**INSTRUCTIONS FOR THE TASK:**
With the pictures left out, copy the listing below exactly.

**DATA SEGMENT:**
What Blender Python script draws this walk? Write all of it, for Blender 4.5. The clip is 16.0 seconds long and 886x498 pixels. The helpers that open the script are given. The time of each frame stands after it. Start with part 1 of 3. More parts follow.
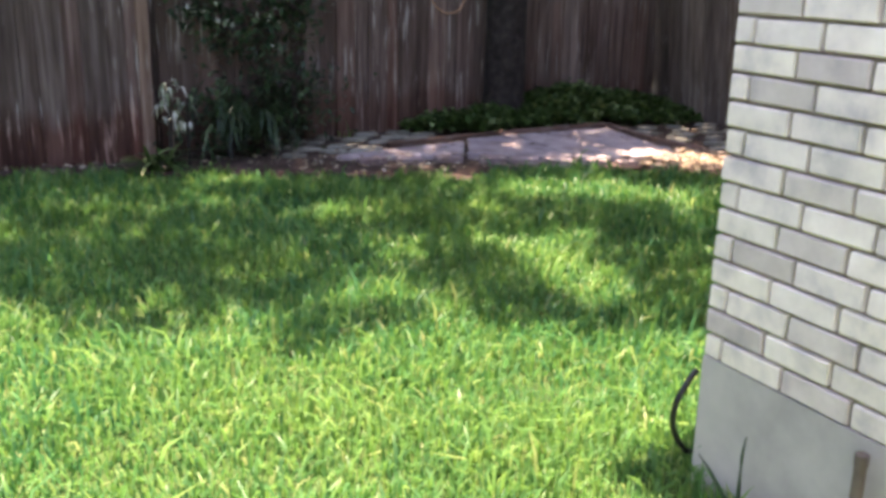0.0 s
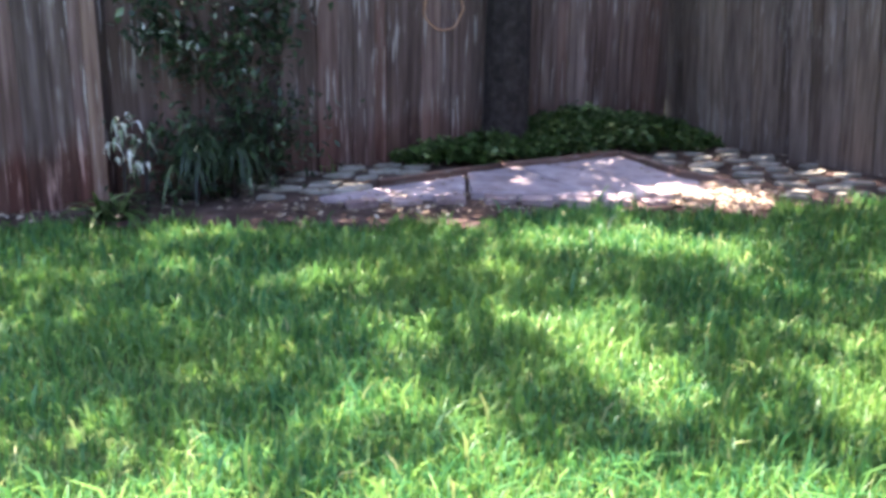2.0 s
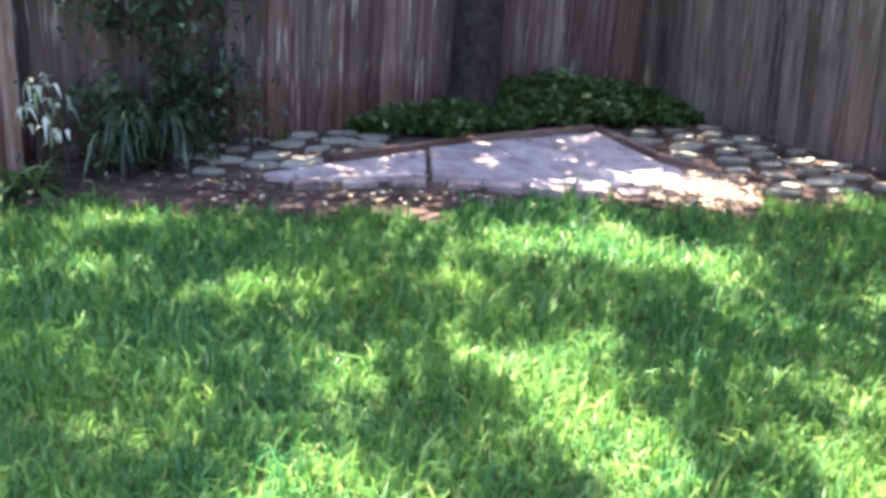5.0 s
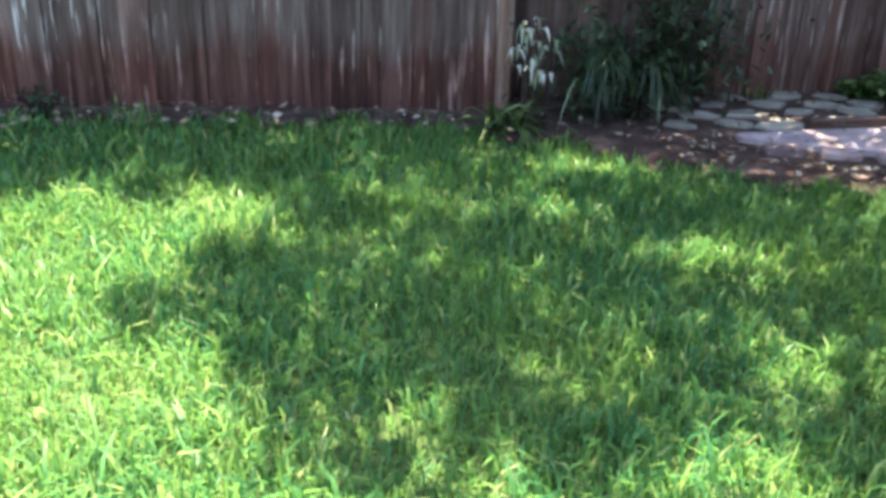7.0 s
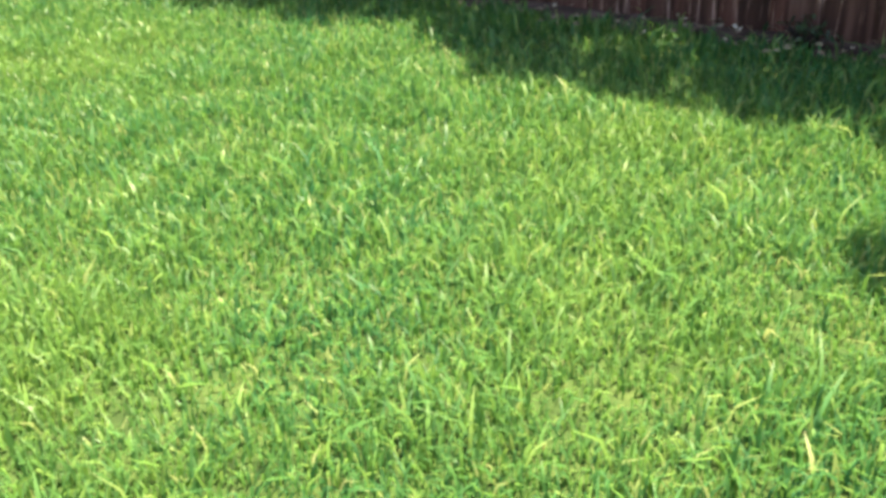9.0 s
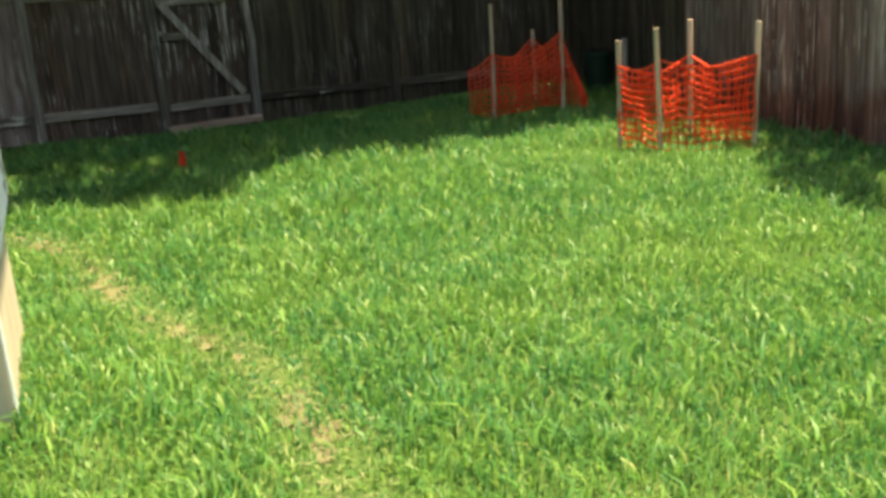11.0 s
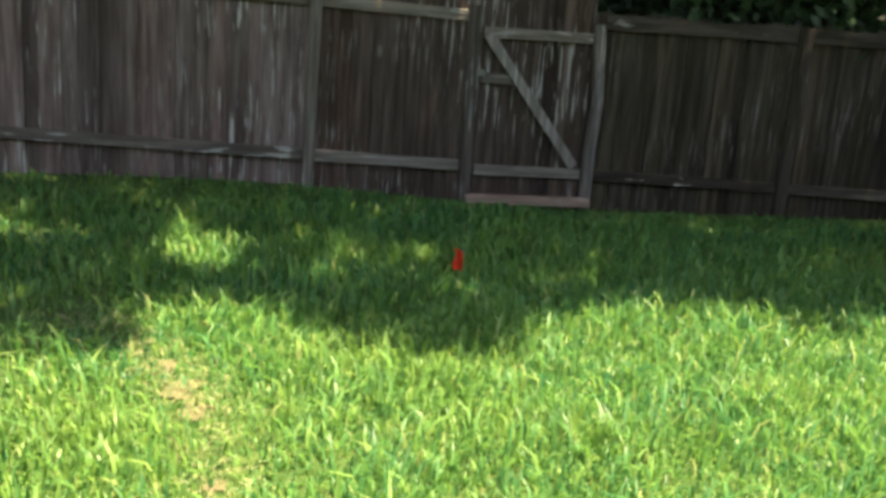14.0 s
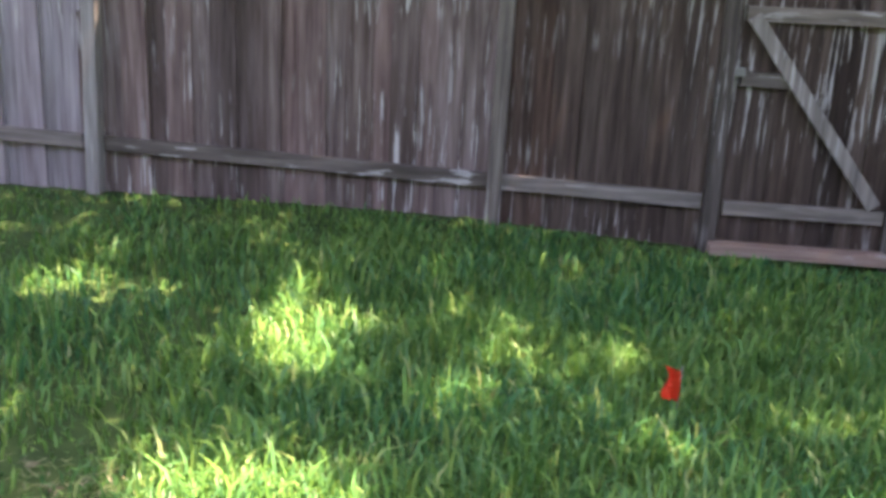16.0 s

**RESPONSE:**
What Blender Python script draws this walk? Write all of it, for Blender 4.5. The clip is 16.0 seconds long and 886x498 pixels. The helpers that open the script are given. The time of each frame stands after it. Start with part 1 of 3. More parts follow.
0.0 s
2.0 s
5.0 s
7.0 s
9.0 s
11.0 s
14.0 s
16.0 s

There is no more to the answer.